Audio By Carbonatix
The Deputy Director of the Ghana Tertiary Education Commission, Professor Ahmed Abdulai Jinapor has stated that his outfit will soon publish the names of educational institutions involved in administering programmes that have not been accredited.
According to him, programmes being unaccredited means they have not been published on the website of the GTEC. He added that rolling out the said programmes spells imprisonment for perpetrators, according to the law.
“Starting from this week till next week, we are going to start publishing all centres, programmes that are run by various institutions that are unaccredited. By law, we are supposed to have published those that are credited, and by inference, it means that if the programme is not published on the GTEC website or in the newspapers, automatically, it is unaccredited,” he said on JoyFM’s Midday.
“It is a “prisonable offence for you to run a programme that is unaccredited or to even advertise it,” he added.
Elaborating further, the Deputy Director established that it is also not appropriate for institutions to advertise programmes after applying for accreditation. Applying for accreditation does not authorise advertisement for said programmes, he cautioned.
Some institutions continue to run programmes without accreditation for same although the GTEC had earlier issued a warning, telling the institutions to desist from doing so.
Presently, the Kwame Nkrumah University of Science and Technology (KNUST) has over 300 programmes yet to be accredited, according to its Vice Chancellor, Prof. Rita Akosua Dickson.
Responding to audit findings before the Public Accounts Committee, she said most of the programmes are at various stages of accreditation describing it as an unfair suggestion for such programmes to be stopped.
“Currently, we have more than 500 programmes and as we speak, we have about over 140 accredited but some of them are at various stages of accreditation.
“For example, I am able to report that we’ve been working very closely with GTEC to ensure that these programmes are accredited.
“As we speak, we have over 100 programmes that we are expecting GTEC to mobilise faculty and come and review on our campus,” she explained.

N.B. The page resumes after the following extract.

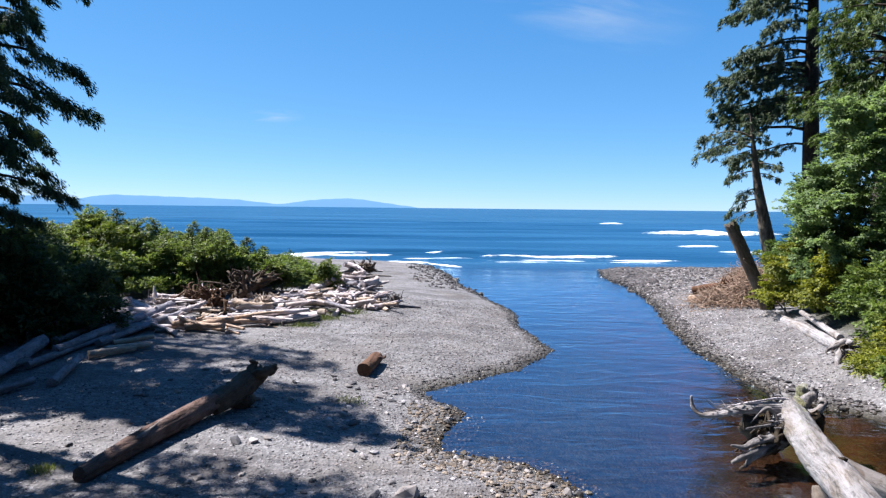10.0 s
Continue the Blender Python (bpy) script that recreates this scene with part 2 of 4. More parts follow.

Also, authorities of the University of Ghana (UG) say they have taken steps to ensure the accreditation of some of the school’s programmes listed as unaccredited in the 2021 Auditor General’s report.
Speaking at the Public Accounts Committee on Tuesday, Registrar, Emelia Agyei Mensah said, the University has made sure 60 out of 80 undergraduate programmes are now accredited.
“Out of the 80, I would say that currently, we have 60 of the undergraduate programme fully accredited and the rest are in the process of being accredited,” he told the Vice-Chairman of the Public Accounts Committee, Samuel Atta Mills.